I’ve already written this post once, but it got lost in the wonderful world of the internet. So here’s goes an attempt to rewrite at least the gist of the post.
First of all, Tom Disch has died. He killed himself, as I heard it. After a string of life changing tragedies, including the loss of the love of his life to illness, his house to a natural catastrophe (I don’t remember if it was fire or flood, but whatever it was it took whatever he was currently working on with it), and his own illness.
He was best known as a science fiction writer, one of “the new wave” in that genre. But his most popular book was actually a children’s book about a toaster.
I knew him though, as a poet. The few times I ran into him, he was always generous of spirit and praise for the writing of others (mine included) and a little mischievous in his pronouncements about politics and society etc.
In fact, I remember him with a glint in his eye, as he signed and gave me a collection of poems called ORDERS OF THE RETINA (and drew an eye with a glowing sunlike retina above his signature).
It was published in 1982 by Allan Kornblum’s first publishing venture THE TOOTHPASTE PRESS, before he started COFFEE HOUSE PRESS.
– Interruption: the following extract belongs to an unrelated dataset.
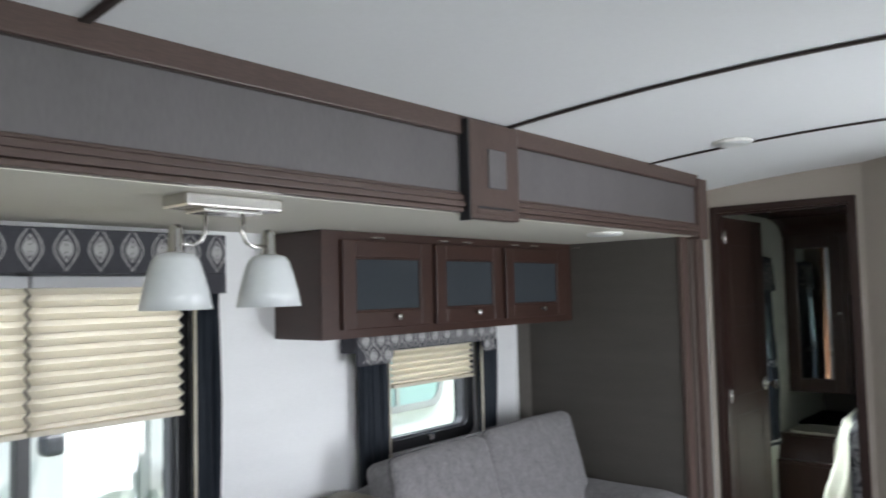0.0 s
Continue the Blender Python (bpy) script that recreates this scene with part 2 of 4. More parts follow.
M_GLASS = bpy.data.materials.new("window_glass")
M_GLASS.use_nodes = True
gb = M_GLASS.node_tree.nodes["Principled BSDF"]
gb.inputs["Transmission Weight"].default_value, gb.inputs["Roughness"].default_value, gb.inputs["IOR"].default_value = 1.0, 0.0, 1.45
gb.inputs["Base Color"].default_value = (0.92, 0.97, 0.96, 1)

# planks vary piece by piece
M_PLANK = mat("grey_wood_plank", (0.098, 0.087, 0.081), 0.36, vary=0.55, scale=4, bump=0.08, bscale=28, stretch=(9, 0.8, 1))
pt = M_PLANK.node_tree
oi, hsv = pt.nodes.new("ShaderNodeObjectInfo"), pt.nodes.new("ShaderNodeHueSaturation")
mr = pt.nodes.new("ShaderNodeMapRange")
mr.inputs["To Min"].default_value, mr.inputs["To Max"].default_value = 0.55, 1.55
pt.links.new(oi.outputs["Random"], mr.inputs[0]), pt.links.new(mr.outputs[0], hsv.inputs["Value"])
ramp_out = [n for n in pt.nodes if n.type == "VALTORGB"][0]
pt.links.new(ramp_out.outputs[0], hsv.inputs["Color"])
pt.links.new(hsv.outputs[0], pt.nodes["Principled BSDF"].inputs["Base Color"])

mirror = bpy.data.materials.new("mirror_glass")
mirror.use_nodes = True
mb = mirror.node_tree.nodes["Principled BSDF"]
mb.inputs["Base Color"].default_value, mb.inputs["Metallic"].default_value, mb.inputs["Roughness"].default_value = (0.79, 0.83, 0.81, 1), 1.0, 0.02


# ---- mesh helpers ----
def finish(name, bm, material, parent=None, label=""):
    me = bpy.data.meshes.new(name)
    bm.to_mesh(me)
    bm.free()
    for m in material if isinstance(material, (list, tuple)) else [material]:
        me.materials.append(m)
    ob = new(name, me)
    if parent is not None:
        ob.parent = parent
        ob.matrix_parent_inverse = parent.matrix_world.inverted()
    if label:
        ob["label"] = label
    return ob


part = finish


def thing(name, label, category, at=(0, 0, 0), group="", kind="", rz=0):
    ob = new(name)
    ob.empty_display_size = 0.1
    ob.matrix_world = pose(*at, 0, 0, rz)
    bpy.context.view_layer.update()
    return tagged(ob, label, category, group, kind)


def struct(name, bm, material, label):
    return tagged(finish(name, bm, material), label, "", "", "structure")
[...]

I didn’t like all of Tom’s poetry, but I really like some of it a lot and thought one of my favorite poems of his from that collection might serve very well as his epitaph:
WHAT IT WAS LIKE
Like a wine that burns the tongue
And leaves it thirstier, like glimpses
Into lit interiors from the windows
Of slow-moving trains, like rain
On pavements when the sky is clear,
Like isolated lines of verse
Reverberating in the mind,
Like figures in disturbing dreams
Condensed by waking to an article
Of clothes, like the loud cries
Of frogs or insects in the night
Or like the golden light of sundogs
Through a rift of cloud, like memories
Of wordless lies, like flies that buzz
About an opened fruit, like clothing
Folded in a drawer or like a pain
That vanishes as soon as felt,
Like butter melting in a bowl
Or like the color of a shoal of sand
As waves wash over it, like salamanders
Scurrying from walls, like postcards
Of suburban shopping malls,
Like scores of games with penciled names
Of friends forgotten long ago or like
A song dissolving in an empty room
While in the street below imported saplings
Glitter in the passing light of cars.